The interest rate sensitivity will suddenly with the US 10-year yield above 1% begin to be a topic discussed on Wall Street. Here is some simple math to understand the concept. Nasdaq 100 is currently valued at 3% free cash flow yield whereas the S&P 500 is valued at 4.1% free cash flow yield. The free cash flow yield on equities spread to the global corporate investment grade yield has been quite stable the past 2 years. Assuming same spread a 100 basis points move in the US 10-year yield and assuming unchanged free cash flow would lead to 25% decline in Nasdaq 100. As the S&P 500 has financials that benefit from rising interest rates the spread would likely only move 0.7%-point higher leading to a 15% decline in the S&P 500. Offsetting these declines is of course the relationship that rising rates come with higher growth and thus the decline is likely not as dramatic. Also, the Nasdaq 100 is growing free cash flow much faster than the S&P 500 which means the difference would be smaller than our simple case. But nevertheless, it shows how rate sensitivity works and why Nasdaq 100 is more sensitive in the short-term. The most sensitive segment is of course highly valued growth stocks with negative free cash flows.

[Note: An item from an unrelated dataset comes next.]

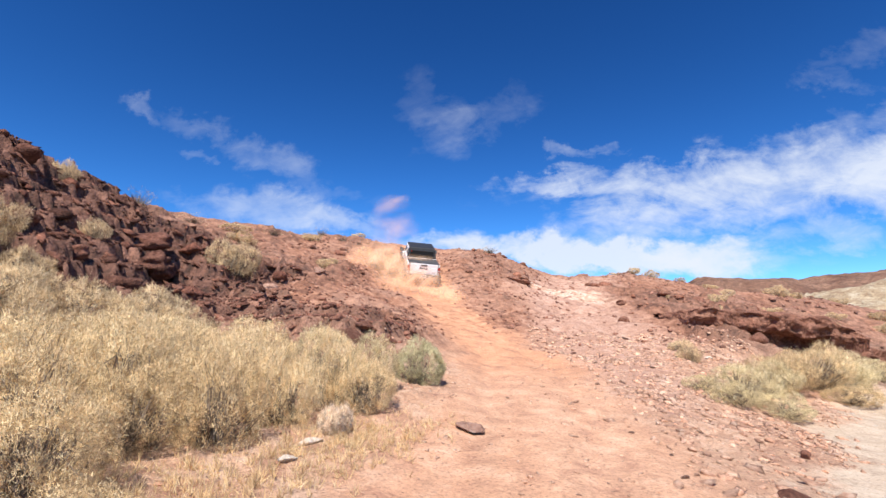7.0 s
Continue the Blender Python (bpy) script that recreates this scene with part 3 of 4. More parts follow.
        cheek = prism([(-1.245, 0.70), (-1.25, 0.80), (-1.22, 0.81), (-1.22, 0.70)], s * 0.22, s * 0.40, 0.006, 1)
        part("steel_cheek", cheek, STEEL, bumper)
    part("hitch", box(-0.05, 0.05, -1.26, -1.0, 0.60, 0.68, 0.008), CHASSIS, bumper)
    plate = part("number_plate", box(-0.16, 0.16, -1.262, -1.24, 0.685, 0.835, 0.006), PLATE, truck, "white number plate with plain grey bars")
    for k in range(6):
        part("plate_bar", box(-0.115 + k * 0.041, -0.088 + k * 0.041, -1.267, -1.259, 0.735, 0.785, 0.002, 1), INK, plate)
    part("plate_bar", box(-0.07, 0.07, -1.267, -1.259, 0.803, 0.817, 0.002, 1), INK, plate)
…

Commodity sector does well under rising inflation rate
This Monday we presented our Saxo Commodity Sector basket highlighting 40 stocks that provide a broad exposure to the commodity sector across four industries such as agriculture, chemicals, energy, and metals & mining. The entire sector is part of the reflation trade that will undoubtedly get more fuel from the Democratic majority in the US Congress. With the NY Fed Underlying Inflation Gauge Index (measuring both offline and online prices), China PPI Index y/y, and ISM Manufacturing Prices Paid all pointing towards higher inflation this reflation theme can no longer be questioned. The chart below shows the Saxo Commodity Sector basket excess monthly return in % over MSCI World against monthly %-points changes in the NY Fed Underlying Inflation Gauge Index. While rising or falling inflation does not perfectly explain the variation in commodity sector excess return it does have some weak impact. When the monthly change in inflation rate is positive the average excess return is 3.1% and when the inflation rate is falling the excess return is 0.3%.